Track down each line that has the word "with" and copy it.

─── Available data

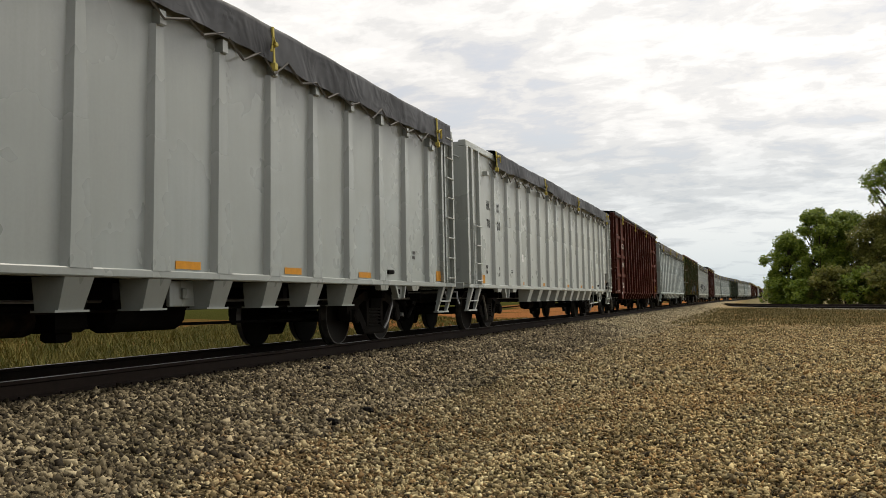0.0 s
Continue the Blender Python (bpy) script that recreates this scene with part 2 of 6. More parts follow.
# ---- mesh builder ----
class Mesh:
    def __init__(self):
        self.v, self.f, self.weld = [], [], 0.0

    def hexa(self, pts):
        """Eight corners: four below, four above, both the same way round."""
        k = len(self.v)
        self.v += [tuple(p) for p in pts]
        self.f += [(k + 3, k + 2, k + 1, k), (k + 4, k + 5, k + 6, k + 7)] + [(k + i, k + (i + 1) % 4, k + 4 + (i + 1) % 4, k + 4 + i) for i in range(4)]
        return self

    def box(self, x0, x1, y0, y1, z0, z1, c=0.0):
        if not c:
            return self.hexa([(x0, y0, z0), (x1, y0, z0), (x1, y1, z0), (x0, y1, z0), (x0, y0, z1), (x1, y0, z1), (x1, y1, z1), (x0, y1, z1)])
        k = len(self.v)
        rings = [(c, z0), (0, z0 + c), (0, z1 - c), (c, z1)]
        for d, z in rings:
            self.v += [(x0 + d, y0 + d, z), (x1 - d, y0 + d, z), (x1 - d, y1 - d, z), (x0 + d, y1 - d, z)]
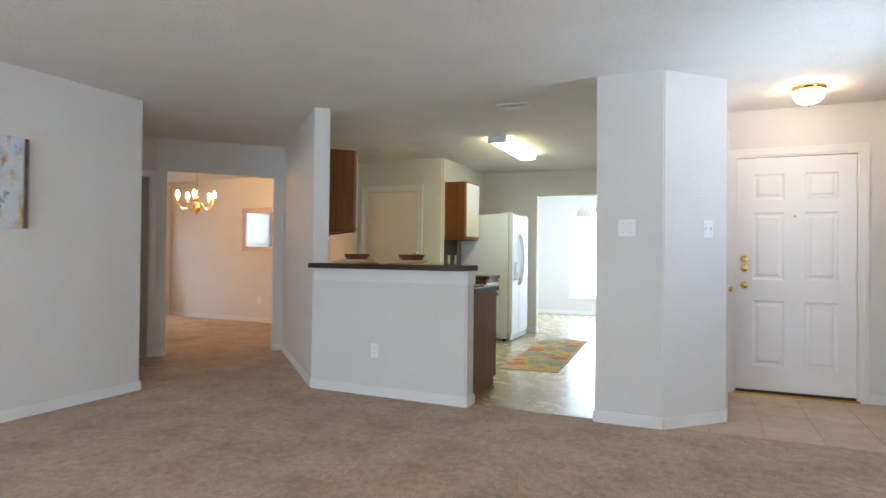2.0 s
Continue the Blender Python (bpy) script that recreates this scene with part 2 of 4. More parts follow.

──────

- Response for this exercise
Continue the Blender Python (bpy) script that recreates this scene with part 2 of 6. More parts follow.
Continue the Blender Python (bpy) script that recreates this scene with part 2 of 4. More parts follow.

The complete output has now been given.